Andy Murray is developing a formidable record of consistency at Grand Slam level. Thanks to his emphatic 7-6, 6-2, 6-2 victory over Germany’s Florian Mayer here on Sunday night, the 26-year-old Scot has reached the second week of the last 11 Grand Slam tournaments he has played in.
Given that in his last four Grand Slams he has won the title twice and finished runner-up twice, the world No 3 will no doubt be hoping his fortnight's work is far from done.
In last night's third-round match the name of Murray's opponent was the same as in the second round, but the challenge very different.
Leonardo Mayer, from Argentina, had posed Murray problems with his thunderous serves and big, looping ground strokes, but Florian Mayer rarely looked like troubling him.
The 29-year-old German can be a tricky opponent. A top 20 player two years ago, the world No 47 has a style all of his own.
He uses a variety of slices and spins on his backhand, while his forehand features a long backswing. The style can fluster some first-time opponents, but Murray was wise after winning both their previous meetings.
Murray conceded only two break points in the whole match - neither of which were converted - despite putting just 51 per cent of his first serves in court. Mayer won only four out of 41 points on Murray's first serve and the Scot cracked 42 winners to Mayer's 17.
Although the sky was overcast, the humid conditions on an overcast afternoon were energy-sapping. It was a typical September day in New York and Murray was grateful to have wrapped up victory after just an hour and 59 minutes.
“The conditions were tough today because it was very humid,” Murray said afterwards. “It cooled down a bit towards the end, but at the end of the first set and the start of the second it was extremely hot.
“We've been told there are thunderstorms coming, so hopefully that will take away some of the humidity in the next few days.”
Murray added: “He's a tricky opponent because he hits a lot of different shots. It was tough to get into a rhythm, so I'm really glad to come through in three sets.”
Having played his previous match in the commotion of the Louis Armstrong Stadium, where he has not always played his best tennis, Murray was probably grateful to return to the cavernous Arthur Ashe Stadium, though the crowd was comparatively subdued in what would have been too one-sided a match for the neutral.
The first set was a curiously subdued affair. Mayer had to save three break points in the opening game, but thereafter the German seemed reasonably secure on his serve.

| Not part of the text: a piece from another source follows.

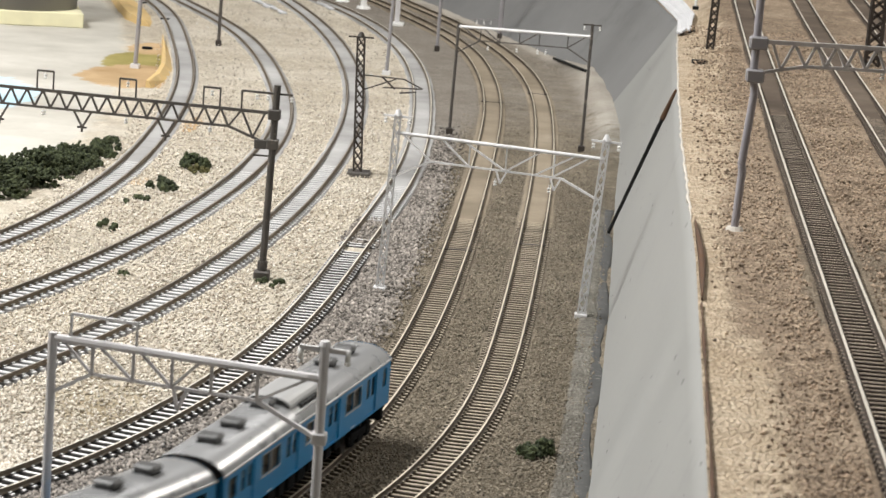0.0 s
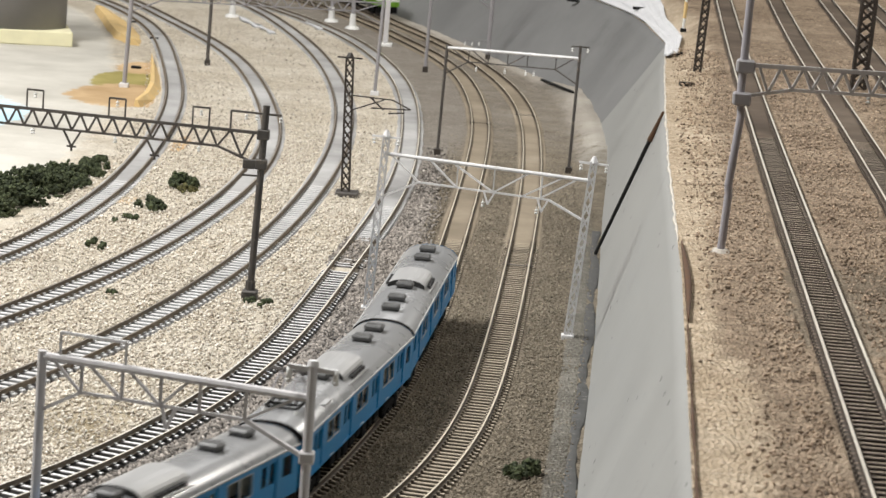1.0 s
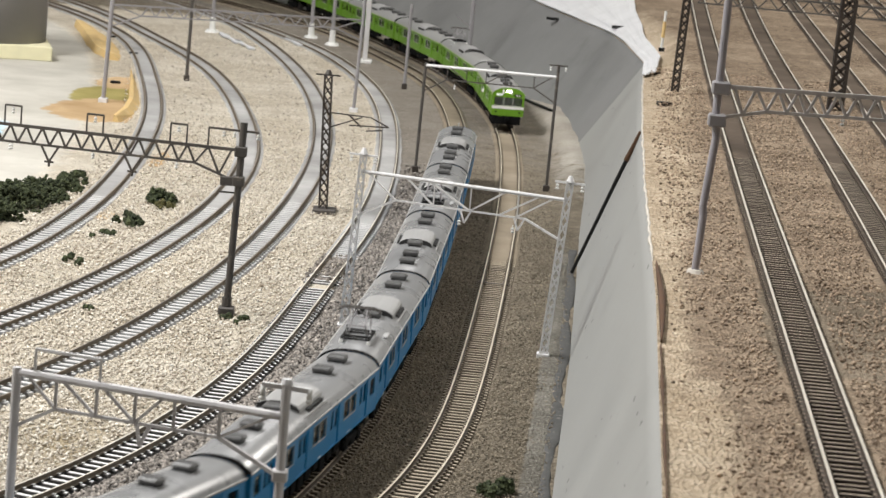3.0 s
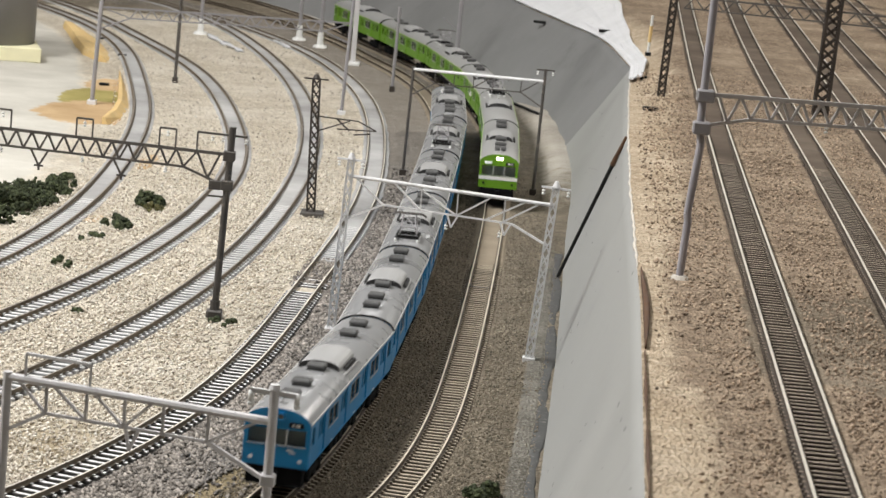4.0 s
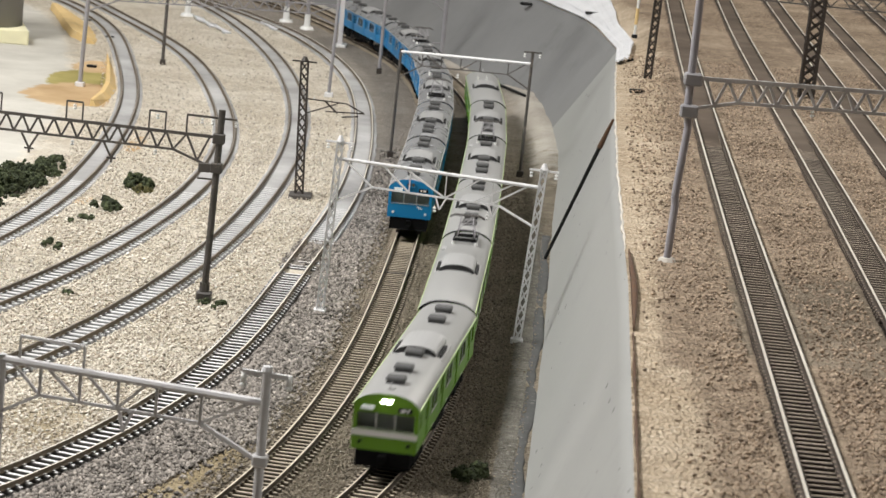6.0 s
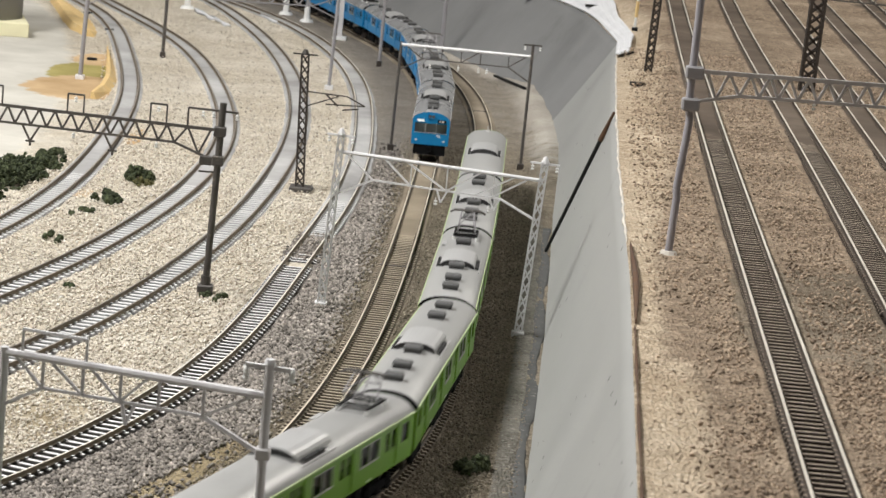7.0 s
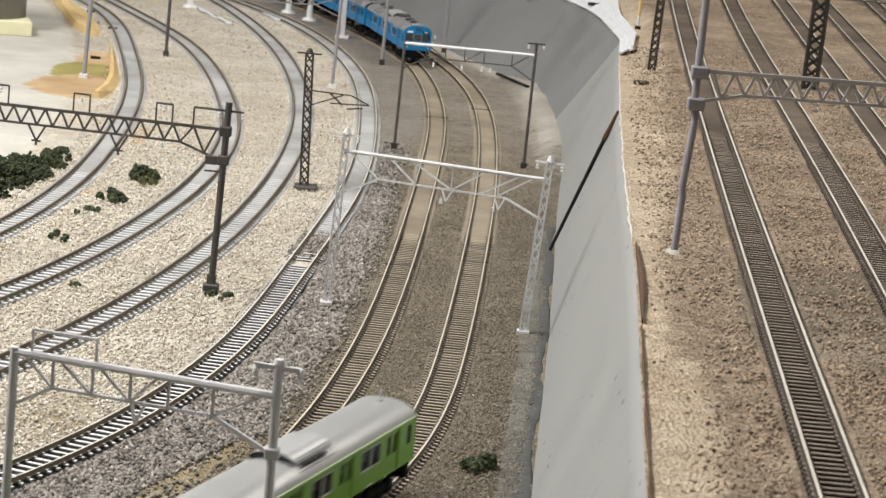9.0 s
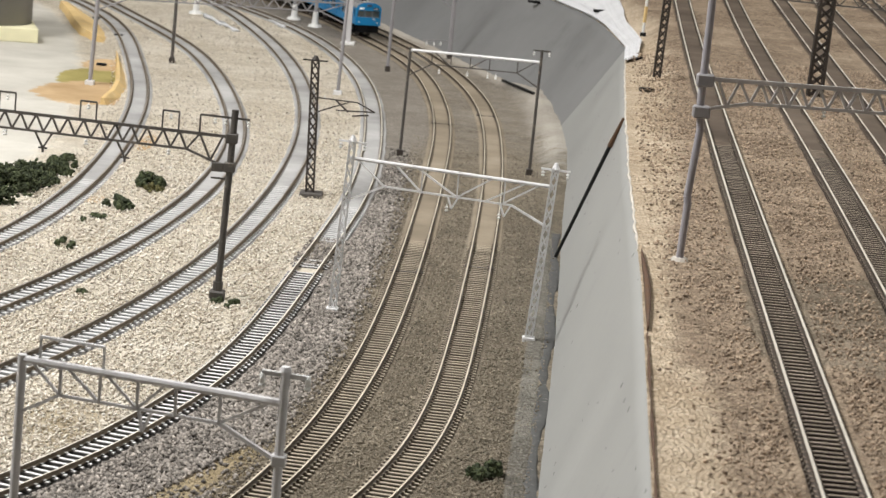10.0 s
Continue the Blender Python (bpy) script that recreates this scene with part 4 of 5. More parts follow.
def build_car(colour, cab=0, panto=False, vents=True, lit=False):
    """One car, centred on its length, rail head at z = 0. cab: +1 or -1 for a driving end that faces +x or -x."""
    what = {"blue": "sky-blue", "green": "yellow-green"}[colour]
    extra = " with a driving cab" if cab else " with a raised pantograph" if panto else ""
    car = thing("train_car", Matrix.Identity(4), f"{what} model commuter train car with grey roof{extra}", "train car", f"{what} train")
    paint = M[colour]
    doors = [d for d in DOORS]
    for side in (1, -1):
        holes = [(d - 0.0082, d + 0.0082, 0.0138, 0.0366) for d in doors]
        panes = []
        for w in WINDOWS:
            panes.append((w - 0.0118, w - 0.0006, 0.0242, 0.0350))
            panes.append((w + 0.0006, w + 0.0118, 0.0242, 0.0350))
        for e in (-1, 1):
            if cab == e:
                panes.append((e * 0.1120 - 0.0030, e * 0.1120 + 0.0030, 0.0242, 0.0350))
            else:
                panes.append((e * 0.1090 - 0.0050, e * 0.1090 + 0.0050, 0.0242, 0.0350))
        body = body_part("side_wall", pierced(-HALF, HALF, SILL, EAVE, holes + panes, side * WIDE, 0.0008, side), paint, car)
        for a, b, c, e in panes:
            body_part("window_pane", Shape().box((a, side * (WIDE - 0.0007) - 0.0001, c), (b, side * (WIDE - 0.0007) + 0.0001, e)), M["pane"], body)
        for w in WINDOWS:
            rim = [(w - 0.0118, w - 0.0006, 0.0242, 0.0350), (w + 0.0006, w + 0.0118, 0.0242, 0.0350)]
            body_part("window_frame", pierced(w - 0.0124, w + 0.0124, 0.0237, 0.0355, rim, side * (WIDE + 0.0002), 0.0004, side), M["unit"], body, "thin pale window frame")
            body_part("window_sill", Shape().box((w - 0.0125, side * WIDE - 0.0003, 0.0235), (w + 0.0125, side * WIDE + 0.0004, 0.0241)), M["unit"], body, "pale metal sill")
        for d in doors:
            leaf = [(d - 0.0066, d - 0.0016, 0.0236, 0.0346), (d + 0.0016, d + 0.0066, 0.0236, 0.0346)]
            door = body_part("door", pierced(d - 0.0082, d + 0.0082, 0.0138, 0.0366, leaf, side * (WIDE - 0.0006), 0.0006, side), paint, car)
            for a, b, c, e in leaf:
                body_part("door_pane", Shape().box((a, side * (WIDE - 0.0011) - 0.0001, c), (b, side * (WIDE - 0.0011) + 0.0001, e)), M["pane"], door)
        body_part("gutter", Shape().beam((-HALF, side * (WIDE + 0.0003), EAVE), (HALF, side * (WIDE + 0.0003), EAVE), 0.0007, 0.0009), M["gutter_green"] if colour == "green" else M["unit"], car)
        for x in (-0.061, 0.003, 0.061):
            body_part("step_plate", Shape().box((x - 0.003, side * WIDE - 0.0002, 0.0138), (x + 0.003, side * WIDE + 0.0003, 0.0143)), M["white"], car, "small white step plate")
    # roof
    prof = roof_curve()
    s = Shape()
    stations = [-HALF, -HALF + 0.0010, HALF - 0.0010, HALF]
    grid = []
    for x in stations:
        shrink = 0.0006 if abs(x) == HALF else 0.0
        grid.append([(x, y * (1 - shrink * 20), EAVE + (z - EAVE) * (1 - shrink * 60)) for y, z in prof])
    n = len(prof)
    s.put([p for row in grid for p in row], [(i * n + j, i * n + j + 1, (i + 1) * n + j + 1, (i + 1) * n + j) for i in range(3) for j in range(n - 1)])
    body_part("roof", s, M["roof_" + colour], car, "smooth grey roof", smooth=True)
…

While Murray never looked like being broken, despite struggling to get his first serves in, the Scot rarely made inroads into Mayer's service games and the set meandered gently towards a tie-break.
However, Murray went through the gears when it mattered, racing into a 4-0 lead in the tie-break. An ace brought up five set points and Murray took the second of them with a backhand return.
The second set was much more straightforward. Murray broke in the second game, saved a break point in the third with a service winner and took the set with a second break after hitting some thunderous returns.
The last two points were typical of the Scot: a cracking cross-court forehand return winner followed by a thumping backhand pass that arrowed down the line.
By now Mayer was starting to look a beaten man. Murray took control of the third set by breaking in the fourth game and completed the job with his fourth break of serve in the match.
One point in the final game showed Murray's determination to make Mayer play every ball. The Scot chased down a drop shot at breakneck speed before flicking a forehand cross-court winner past his disbelieving opponent. The German's subsequent forehand into the net allowed Murray to convert match point at the first attempt.
Murray, who will next play Uzbekistan's Denis Istomin after the world No 65's five-set victory over Andreas Seppi, was asked what he needed to improve in his forthcoming matches. “I think I need to start matches a little bit quicker,” the Scot said. “I was a little bit slow out of the blocks.”
Nevertheless, Murray will have good reason to feel pleased with his first week's work here.
He has coped well with the pressure of being the defending champion and has played within himself in his first three matches.
On past form, there is plenty more to come from the Scot as he prepares for greater challenges ahead.
Asked if he felt less pressure given all his success over the last 15 months, including winning the Olympic, US Open and Wimbledon titles, Murray said: “I think outside expectations are maybe higher, but there's not as much pressure on me to win.
“I feel a lot more comfortable coming into these events now than I did at this time last year. Hopefully, I can have another good run.”